*WHAT IS BEING ASKED*:
Keep only the lines of the data below that contain "with", and copy them.

++++ SUPPLIED MATERIAL

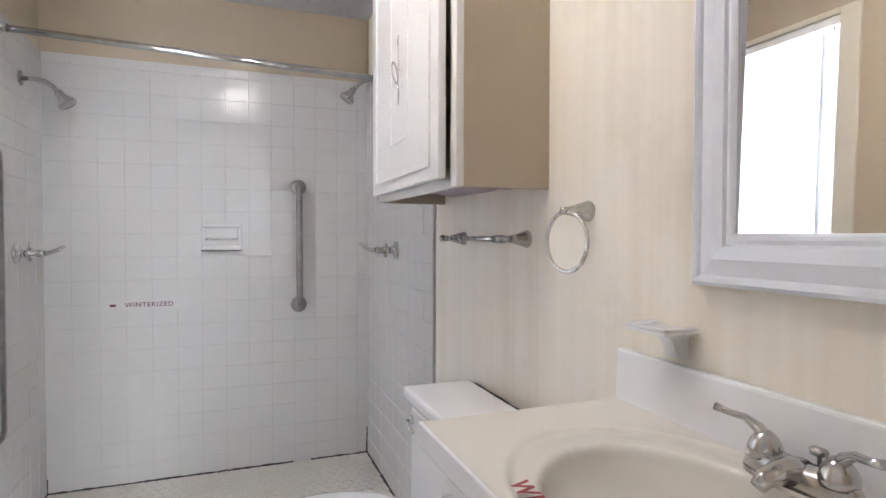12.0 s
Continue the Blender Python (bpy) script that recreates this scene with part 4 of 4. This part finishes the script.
bm = bmesh.new()
levels = [[bm.verts.new(p) for p in bridge_ring(z, k, dip)] for z, k, dip in ((0.0066, 1.0, 0), (0.016, 1.0, 0.001), (0.024, 0.95, 0.002), (0.030, 0.84, 0.003), (0.034, 0.66, 0.004), (0.0355, 0.40, 0.004))]
for p, q in zip(levels, levels[1:]):
    for k in range(36):
        bm.faces.new((p[k], p[(k + 1) % 36], q[(k + 1) % 36], q[k]))
bm.faces.new(levels[-1])
part("bridge", bm, WORN, fa, smooth=True)
part("spout", tube(bmesh.new(), [fc + Vector((0, -0.002, 0.018)), fc + Vector((0, 0.018, 0.023)), fc + Vector((0, 0.036, 0.024)), fc + Vector((0, 0.058, 0.019)), fc + Vector((0, 0.066, 0.012))], [0.019, 0.017, 0.014, 0.011, 0.009], 16), WORN, fa, smooth=True)
for s in (-1, 1):
    c = fc + Vector((0.046 * s, 0, 0.022))
    part("handle_hub", lathe(bmesh.new(), c, (0, 0, 1), [(0, 0), (0, 0.0205), (0.010, 0.021), (0.020, 0.0175), (0.028, 0.012), (0.032, 0.007), (0.033, 0)], 20), WORN, fa, smooth=True)
    o = Vector((0.92 * s, 0.35, 0)).normalized()
    part("lever", tube(bmesh.new(), [c + Vector((0, 0, 0.020)), c + o * 0.008 + Vector((0, 0, 0.034)), c + o * 0.024 + Vector((0, 0, 0.043)), c + o * 0.044 + Vector((0, 0, 0.045)), c + o * 0.062 + Vector((0, 0, 0.049))], [0.010, 0.0075, 0.0052, 0.0045, 0.0055], 12), CHROME, fa, smooth=True)
part("lift_rod", lathe(bmesh.new(), fc + Vector((0, -0.034, 0.0)), (0, 0, 1), [(0, 0), (0, 0.003), (0.034, 0.003), (0.036, 0.011), (0.042, 0.012), (0.045, 0.008), (0.045, 0)], 14), WORN, fa, smooth=True)

# ---- bathroom: toilet ----
wc = thing("toilet", "white porcelain toilet with the lid down", "toilet")
tx0, tx1 = 1.955, 2.405
part("tank", boxed((tx0 + 0.015, YV + 0.03, 0.43), (tx1 - 0.015, 3.335, 0.722), 0.022), PORCELAIN, wc)
part("tank_lid", boxed((tx0, YV + 0.022, 0.7225), (tx1, 3.350, 0.760), 0.010), PORCELAIN, wc)
# Black line that paints the shaded gap between tank lid and wall.
part("stain_shade", tube(bmesh.new(), [(2.37 - 0.04 * k, YV + 0.0225, 0.757 + 0.0012 * (k % 2)) for k in range(9)], [0.0015 + 0.0012 * ((k * 5) % 3) for k in range(9)], 6), MOULD_SHADE, wc, "dark line painting the shaded gap behind the tank lid")
lv = part("flush_lever", lathe(bmesh.new(), (2.355, 3.334, 0.675), (0, 1, 0), [(0, 0), (0, 0.013), (0.012, 0.012), (0.016, 0)], 16), CHROME, wc, "chrome flush lever", True)
part("lever_arm", tube(bmesh.new(), [(2.355, 3.352, 0.675), (2.330, 3.356, 0.671), (2.290, 3.356, 0.664)], [0.006, 0.005, 0.006], 10), CHROME, lv, smooth=True)
cxw, cyw = 2.185, 3.590


def oval(z, sx, sy, dy=0.0, n=40):
    pts = []
    for k in range(n):
        t = 2 * math.pi * k / n
        pts.append(Vector((cxw + sx * math.cos(t), cyw + dy + sy * math.sin(t) * (1.0 if math.sin(t) > 0 else 0.92), z)))
    return pts


def stack(loops):
    bm = bmesh.new()
    vs = [[bm.verts.new(p) for p in l] for l in loops]
    for p, q in zip(vs, vs[1:]):
        for k in range(len(p)):
            bm.faces.new((p[k], p[(k + 1) % len(p)], q[(k + 1) % len(q)], q[k]))
    bm.faces.new(vs[0])
    bm.faces.new(vs[-1])
    return bm


part("bowl", stack([oval(0.0, 0.11, 0.23, -0.06), oval(0.05, 0.105, 0.22, -0.06), oval(0.20, 0.10, 0.19, -0.05), oval(0.32, 0.15, 0.21, -0.02), oval(0.42, 0.182, 0.235), oval(0.455, 0.188, 0.24), oval(0.458, 0.17, 0.22)]), PORCELAIN, wc, smooth=True)
part("seat", stack([oval(0.460, 0.186, 0.238), oval(0.472, 0.192, 0.243), oval(0.480, 0.186, 0.237)]), PORCELAIN, wc, smooth=True)
part("lid", stack([oval(0.482, 0.186, 0.238), oval(0.490, 0.193, 0.244), oval(0.500, 0.188, 0.239), oval(0.507, 0.165, 0.215), oval(0.509, 0.10, 0.14)]), PORCELAIN, wc, smooth=True)

# ---- loose carpet spot and threads ----
edge = [Vector((-2.86, 3.82, 0.004)), Vector((-2.80, 3.79, 0.004)), Vector((-2.70, 3.80, 0.004)), Vector((-2.62, 3.87, 0.004)), Vector((-2.555, 4.00, 0.004)), Vector((-2.56, 4.09, 0.004)), Vector((-2.66, 4.125, 0.004)), Vector((-2.85, 4.125, 0.004)), Vector((-2.875, 4.00, 0.004))]
flap = link_mesh("carpet_patch", slab_outline(bmesh.new(), edge, Vector((0, 0, 0.004))), CARPET)
tagged(flap, "cut patch of grey carpet with a raised edge in the corner", "carpet patch")
for x, y, s in ((0.35, 6.95, 1.0), (0.55, 6.55, 0.9), (-0.62, 5.30, 1.1), (0.95, 5.9, 0.8), (-0.75, 4.55, 0.7), (0.62, 7.6, 0.6), (1.05, 7.05, 0.7)):
    g = random.Random(int(x * 100))
    tuft = link_mesh("carpet_tuft", tube(bmesh.new(), [(x + 0.005 * s * k * math.cos(k * 0.8 + x), y + 0.003 * s * k * math.sin(k * 0.9), 0.005 + 0.004 * math.sin(k * 1.2)) for k in range(9)], 0.004 * s, 6), SUBFLOOR)
    tagged(tuft, "dark pulled thread lying on the worn carpet", "carpet thread")

# ---- shower tiles, piece by piece ----
tile_wall("tile_wall_end", "white glazed square tiles on the shower end wall", (XE, YN - 0.008, FZ - 0.02), (0, -1, 0), (-1, 0, 0), YN - YV - 0.016, TZ - FZ + 0.02)
tile_wall("tile_wall_window_side", "white glazed square tiles beside the bathroom window", (XE - 0.008, YN, FZ - 0.02), (-1, 0, 0), (0, -1, 0), XE - 0.008 - TN, TZ - FZ + 0.02)
tile_wall("tile_wall_vanity_side", "white glazed square tiles beside the toilet", (TS, YV, FZ - 0.02), (1, 0, 0), (0, 1, 0), XE - 0.008 - TS, TZ - FZ + 0.02)

# small six-sided floor tiles
bm = bmesh.new()
r = 0.0265
dx, dy = r * 1.5, r * math.sqrt(3)
i = 0
x = 3.05
while x < FACE_E + 0.01:
    y = YV + 0.02 + (dy / 2 if i % 2 else 0)
    while y < YN - 0.01:
        zt = FZ + rng.uniform(-0.0005, 0.0005)
        low = [bm.verts.new((x + (r - 0.0016) * math.cos(radians(60 * k)), y + (r - 0.0016) * math.sin(radians(60 * k)), FZ - 0.004)) for k in range(6)]
        up = [bm.verts.new((x + (r - 0.0026) * math.cos(radians(60 * k)), y + (r - 0.0026) * math.sin(radians(60 * k)), zt)) for k in range(6)]
        bm.faces.new(up)
        for k in range(6):
            bm.faces.new((low[k], low[(k + 1) % 6], up[(k + 1) % 6], up[k]))
        y += dy
    x += dx
    i += 1
hexes = link_mesh("hexagon_tiles", bm, painted("cream_hex_tile", (0.66, 0.63, 0.57), 0.35, 0.08, 30, 0.05, 0.001, dirt=0.35))
hexes.parent = bpy.data.objects["floor_shower"]
tagged(hexes, "small cream six-sided floor tiles with dirty joints", kind="stuff")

++++++++

*SOLVED PROBLEM*:
Continue the Blender Python (bpy) script that recreates this scene with part 4 of 4. This part finishes the script.
wc = thing("toilet", "white porcelain toilet with the lid down", "toilet")
tagged(flap, "cut patch of grey carpet with a raised edge in the corner", "carpet patch")
tagged(hexes, "small cream six-sided floor tiles with dirty joints", kind="stuff")